*Exercise goal*
Within the records that follow, restate exactly the lines from the line with "What Blender Python" down to the line with "import numpy as np", including both. Omit the pictures.

[Rows from a dataset of clips and code]
>>>>

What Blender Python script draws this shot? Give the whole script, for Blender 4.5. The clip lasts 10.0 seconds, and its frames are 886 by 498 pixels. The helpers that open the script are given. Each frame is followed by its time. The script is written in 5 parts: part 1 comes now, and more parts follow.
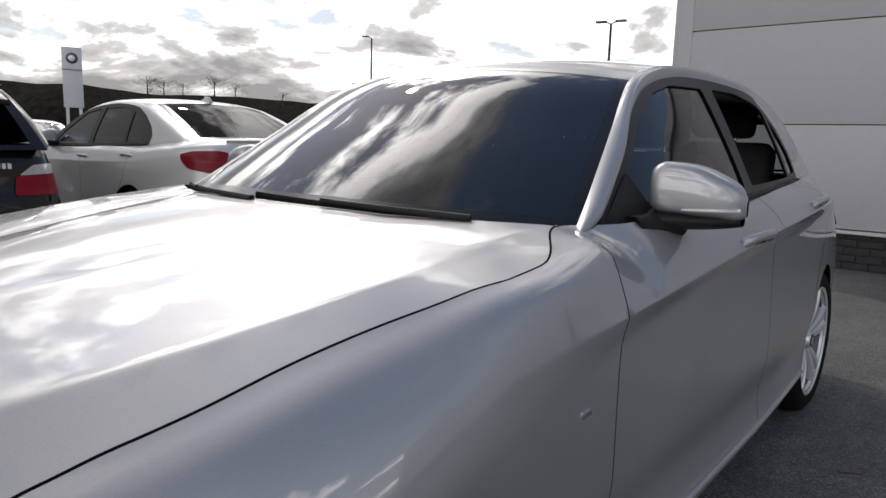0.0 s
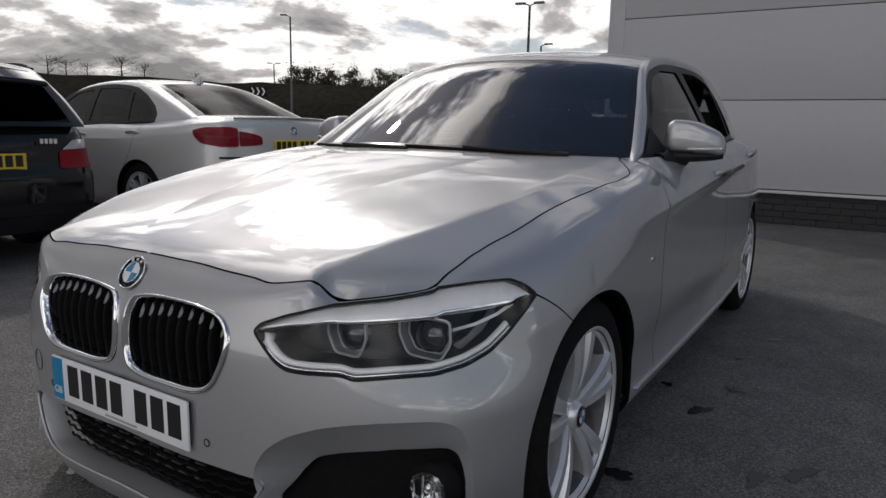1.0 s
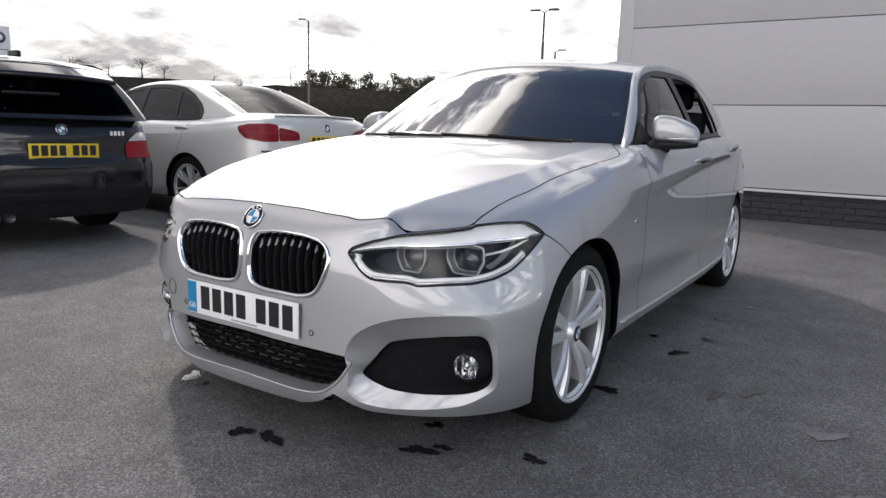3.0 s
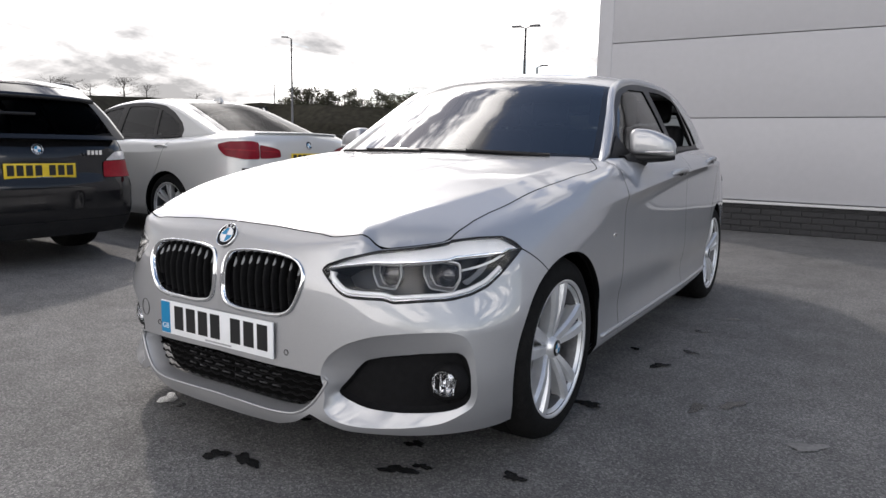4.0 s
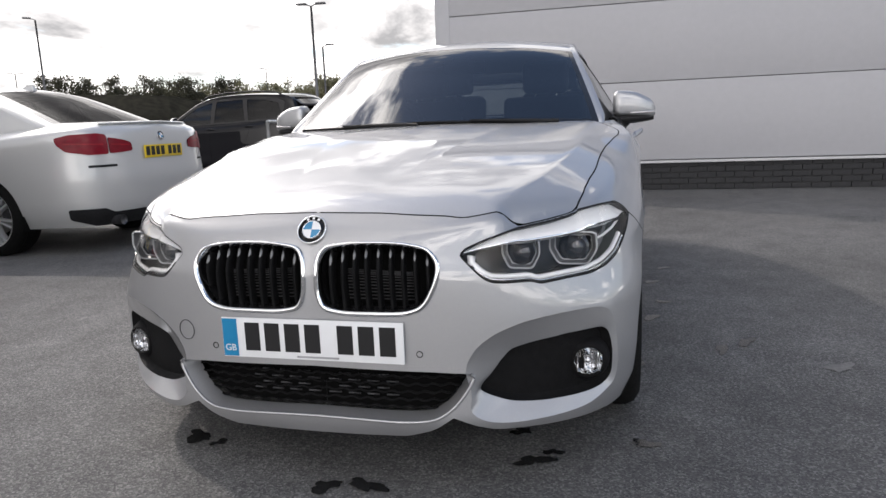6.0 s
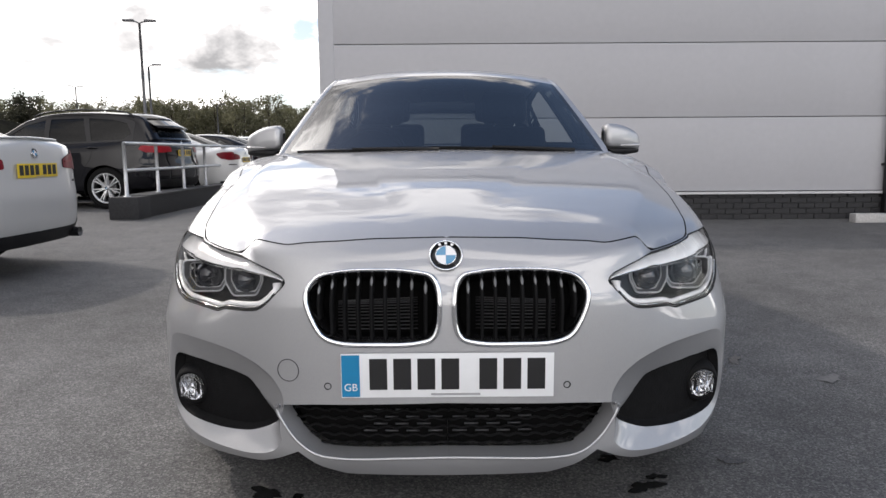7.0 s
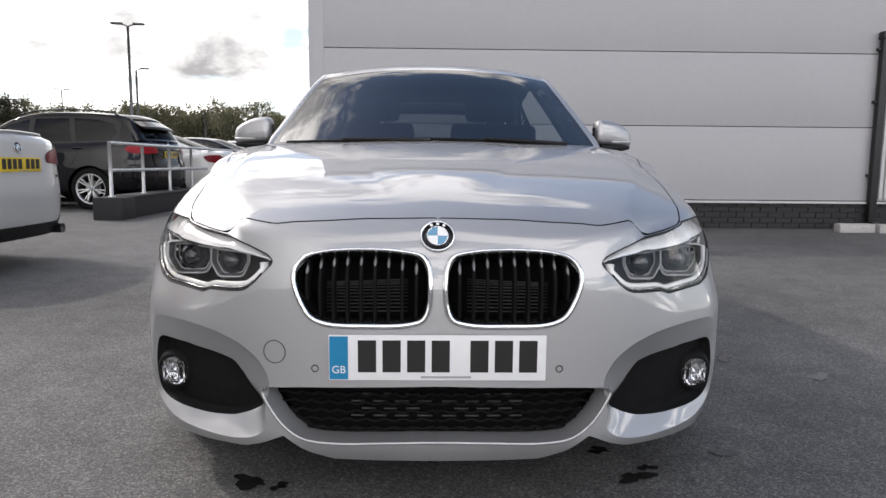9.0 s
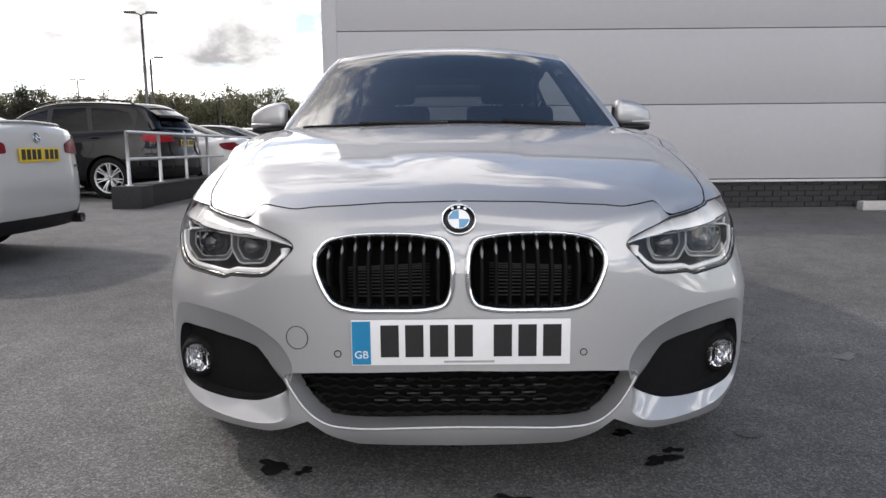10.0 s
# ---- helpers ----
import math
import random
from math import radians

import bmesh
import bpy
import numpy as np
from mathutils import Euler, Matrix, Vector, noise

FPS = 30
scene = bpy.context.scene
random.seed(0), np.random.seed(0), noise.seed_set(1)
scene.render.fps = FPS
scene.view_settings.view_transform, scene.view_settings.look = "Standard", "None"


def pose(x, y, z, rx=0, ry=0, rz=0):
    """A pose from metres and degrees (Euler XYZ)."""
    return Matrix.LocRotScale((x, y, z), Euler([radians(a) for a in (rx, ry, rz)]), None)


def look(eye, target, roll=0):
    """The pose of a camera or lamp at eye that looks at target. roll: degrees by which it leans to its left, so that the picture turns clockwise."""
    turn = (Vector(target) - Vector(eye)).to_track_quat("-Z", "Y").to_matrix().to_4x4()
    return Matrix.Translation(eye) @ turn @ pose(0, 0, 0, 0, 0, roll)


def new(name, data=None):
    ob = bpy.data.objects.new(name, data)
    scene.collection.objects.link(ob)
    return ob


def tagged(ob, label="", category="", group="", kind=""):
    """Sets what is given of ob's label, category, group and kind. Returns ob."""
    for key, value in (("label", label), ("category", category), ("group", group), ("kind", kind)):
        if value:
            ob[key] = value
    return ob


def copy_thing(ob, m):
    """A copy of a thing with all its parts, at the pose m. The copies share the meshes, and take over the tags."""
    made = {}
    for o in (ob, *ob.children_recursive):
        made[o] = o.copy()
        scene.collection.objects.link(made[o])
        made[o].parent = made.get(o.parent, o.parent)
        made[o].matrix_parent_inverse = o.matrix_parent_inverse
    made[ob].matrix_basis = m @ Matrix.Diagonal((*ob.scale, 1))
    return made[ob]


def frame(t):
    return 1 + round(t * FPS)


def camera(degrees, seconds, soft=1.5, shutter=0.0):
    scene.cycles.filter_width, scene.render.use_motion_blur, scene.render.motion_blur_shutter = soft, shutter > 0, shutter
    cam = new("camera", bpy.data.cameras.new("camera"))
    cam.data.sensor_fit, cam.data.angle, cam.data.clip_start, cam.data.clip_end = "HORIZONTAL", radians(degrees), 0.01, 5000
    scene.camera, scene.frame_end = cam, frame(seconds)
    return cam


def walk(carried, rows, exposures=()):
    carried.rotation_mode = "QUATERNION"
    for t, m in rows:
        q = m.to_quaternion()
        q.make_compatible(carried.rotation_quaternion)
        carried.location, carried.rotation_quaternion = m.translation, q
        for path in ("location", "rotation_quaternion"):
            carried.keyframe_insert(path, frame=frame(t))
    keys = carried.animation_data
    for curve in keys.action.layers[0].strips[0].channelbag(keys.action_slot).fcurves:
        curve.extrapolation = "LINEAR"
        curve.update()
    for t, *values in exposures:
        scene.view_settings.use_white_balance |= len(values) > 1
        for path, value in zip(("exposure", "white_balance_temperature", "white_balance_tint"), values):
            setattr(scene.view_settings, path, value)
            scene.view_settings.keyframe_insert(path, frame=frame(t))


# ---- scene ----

<<<<
>>>>

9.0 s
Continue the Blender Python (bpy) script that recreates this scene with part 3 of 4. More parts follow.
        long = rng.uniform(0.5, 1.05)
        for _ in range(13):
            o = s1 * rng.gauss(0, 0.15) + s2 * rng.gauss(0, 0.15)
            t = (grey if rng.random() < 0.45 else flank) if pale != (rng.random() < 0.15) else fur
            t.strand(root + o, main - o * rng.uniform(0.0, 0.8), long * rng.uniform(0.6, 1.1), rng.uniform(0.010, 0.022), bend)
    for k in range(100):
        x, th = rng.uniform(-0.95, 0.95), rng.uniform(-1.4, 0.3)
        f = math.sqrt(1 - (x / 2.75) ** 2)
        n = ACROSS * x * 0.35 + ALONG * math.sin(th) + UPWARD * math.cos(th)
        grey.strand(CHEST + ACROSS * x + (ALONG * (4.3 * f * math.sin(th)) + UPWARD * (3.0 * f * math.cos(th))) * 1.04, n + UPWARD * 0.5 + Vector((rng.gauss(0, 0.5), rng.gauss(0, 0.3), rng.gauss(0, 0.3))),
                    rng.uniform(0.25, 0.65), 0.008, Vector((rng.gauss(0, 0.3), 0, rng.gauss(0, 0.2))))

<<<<

*The completed task*
What Blender Python script draws this shot? Give the whole script, for Blender 4.5. The clip lasts 10.0 seconds, and its frames are 886 by 498 pixels. The helpers that open the script are given. Each frame is followed by its time. The script is written in 5 parts: part 1 comes now, and more parts follow.
0.0 s
1.0 s
3.0 s
4.0 s
6.0 s
7.0 s
9.0 s
10.0 s
# ---- helpers ----
import math
import random
from math import radians

import bmesh
import bpy
import numpy as np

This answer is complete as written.